As a backup to the decoder Haydon carried small explosive caps called busters. They were used to help pop hull plates off when you needed to replace them or get to something under them from the outside. This wasn't going to be a silent entry. Mat turned his attention to the control pad and entered the command that would extend the vestibule.
He watched on the camera as the flexible tube of dense polyurethane and metal mesh extended out from the port airlock. The tube reminded him of a worm reaching out across the space between the
ships, its open end like a mouth.
Yuri announced, "No response from text, trying audio. Pirate tug to our port, this is the independent mining vessel Sadie. Please respond."
The waiting was nerve-racking. Haydon was on the hull of the tug about to blow a hatch, the vestibule was trying to align with an airlock just clear of the wreckage of the tug's starboard side, Yuri was waiting for a response to his hails. All Mat could do was stand there and watch the vestibule extend and the occasional knitting of eyebrows or frown on Haydon's face in his HUD.
"It's popped," Haydon said, grunting.

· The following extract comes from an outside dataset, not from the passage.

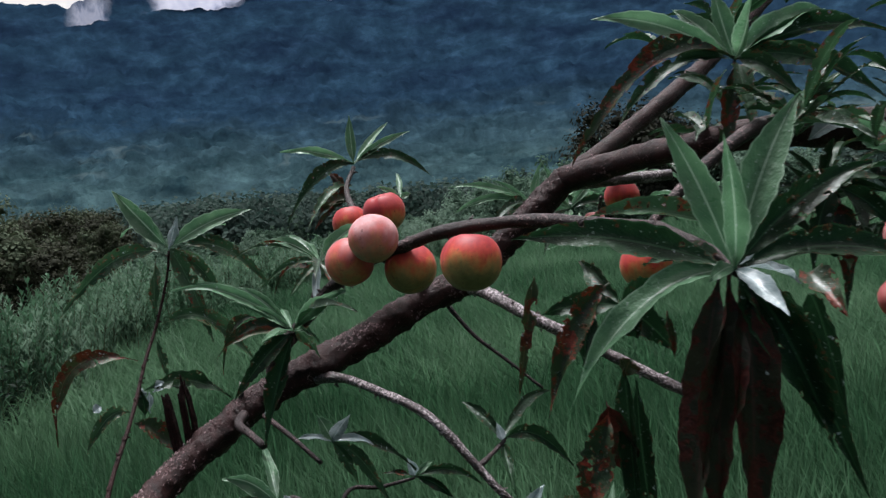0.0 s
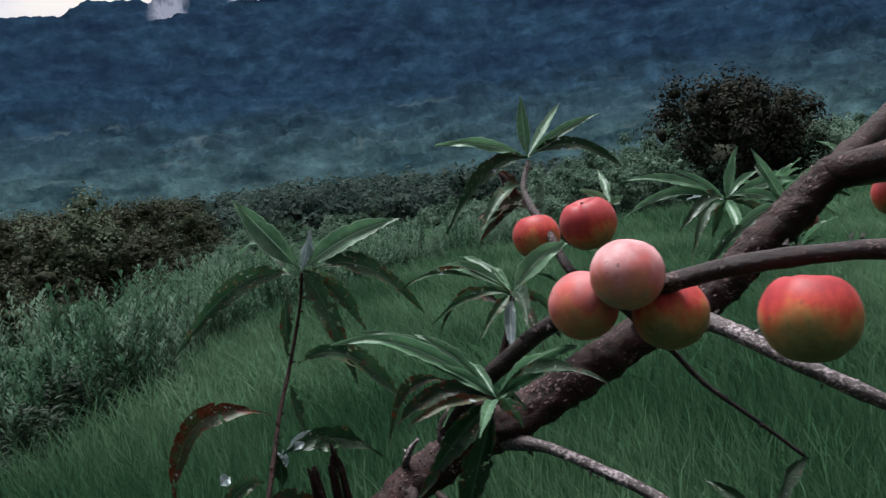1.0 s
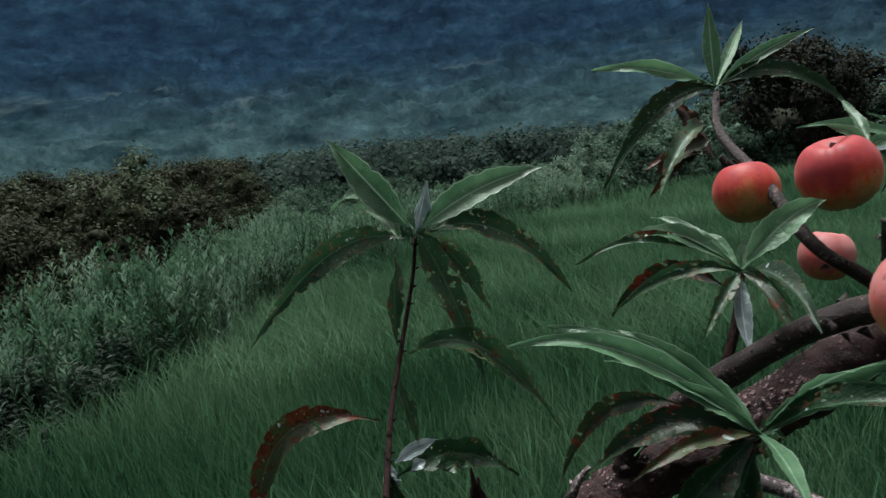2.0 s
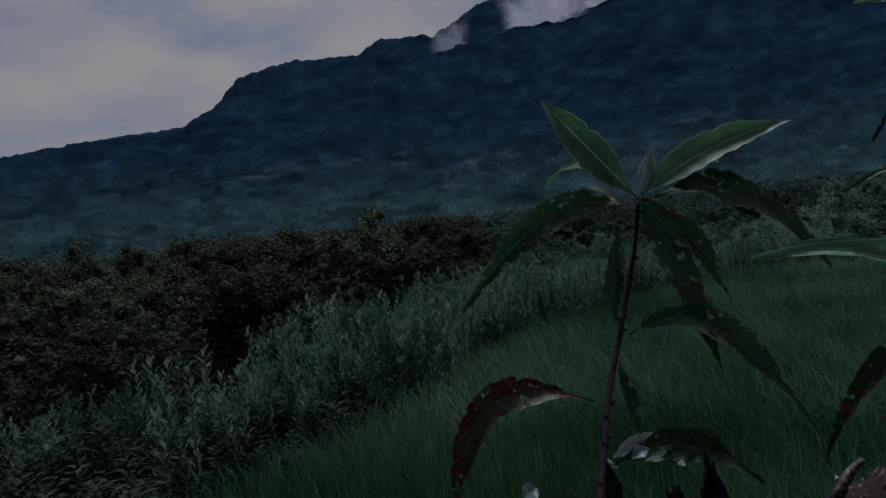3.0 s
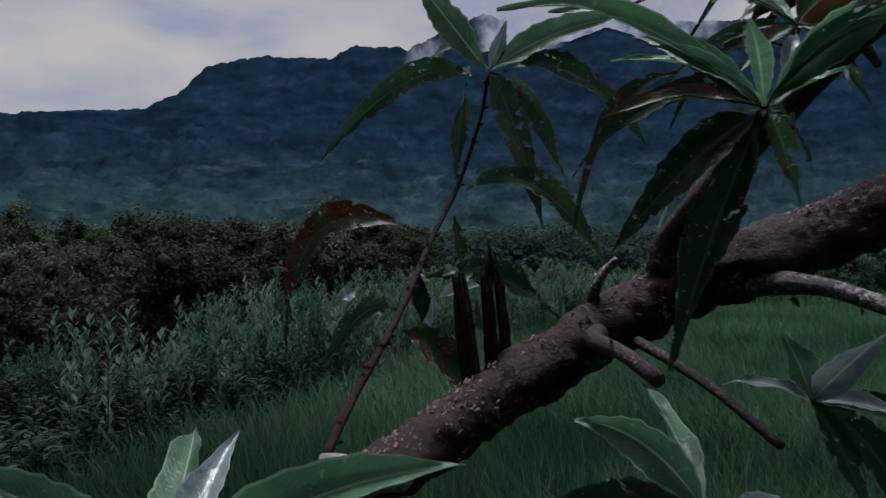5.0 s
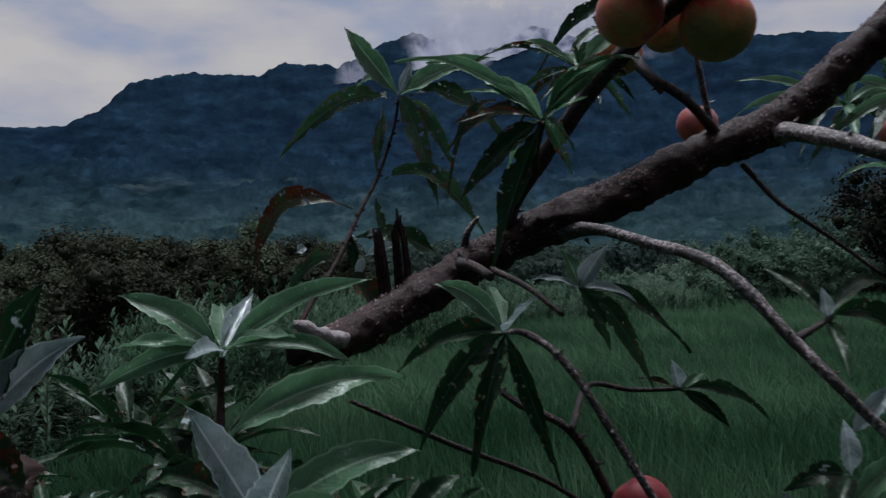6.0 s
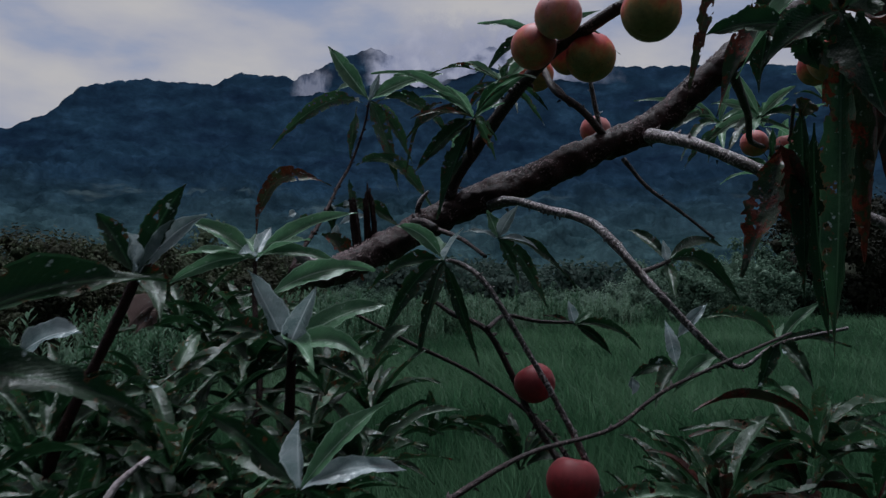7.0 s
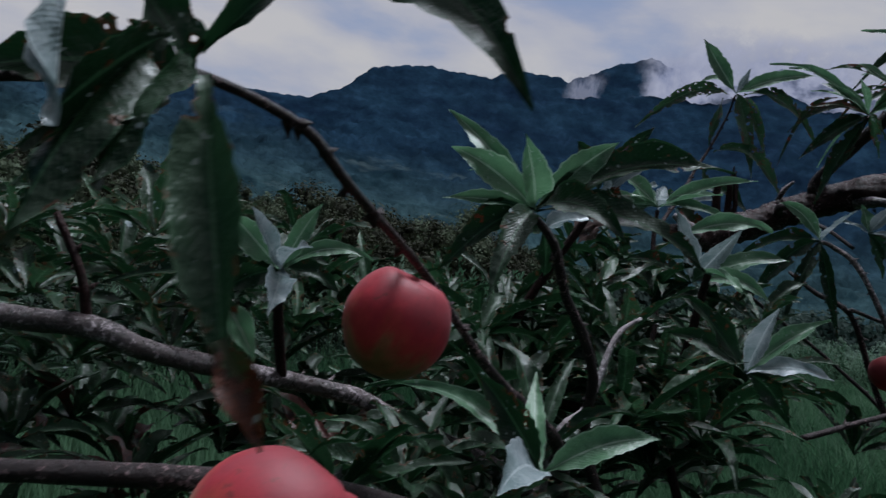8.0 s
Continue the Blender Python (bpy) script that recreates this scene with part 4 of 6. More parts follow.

It was obvious he was pulling or pushing something. "The airlock is intact, I'm going in."
Mat's heart rate kicked up another notch. The vestibule controls signaled that it was in contact with the tug's airlock hatch but it wasn't an airtight connection, something was obstructing it from sealing against the hull. It didn't really matter. "I'm coming across," he said and opened the airlock hatch.
Yuri wished him luck again and continued his hails.
As he cycled the airlock he wondered if he should draw his pistol, but no, that wouldn't make sense yet. Would it? A buzzer went off and a red light came on inside the airlock, the visual part of the warning that there was no atmosphere on the other side of the exterior hatch. He slapped the controls to open the hatch, then deactivated his boots and shoved off into the vestibule corridor.
Haydon was breathing heavy in his mic, his eyes looking around. It got brighter all of sudden, then darker. "Power's not stable and the atmosphere is thin," he said, then grunted. "I'm through the lock, no resistance so far."
Mat floated through vestibule toward the tug's airlock hatch, his breathing was quickening and sounded in his ears. If he kept this up he would hyperventilate. When he reached the hatch he said, "I'm at the hatch."
"Okay, boss. Just float, if everything goes right I should be the one opening ..." Haydon's face suddenly screwed up and he cursed. "Don't ..." There was the unmistakable sound of gunfire, muffled as it was through the suit's helmet Mat knew it. It was disconcerting to just see Haydon's face in his helmet's camera. More gunfire, it was louder, then some distant yelling.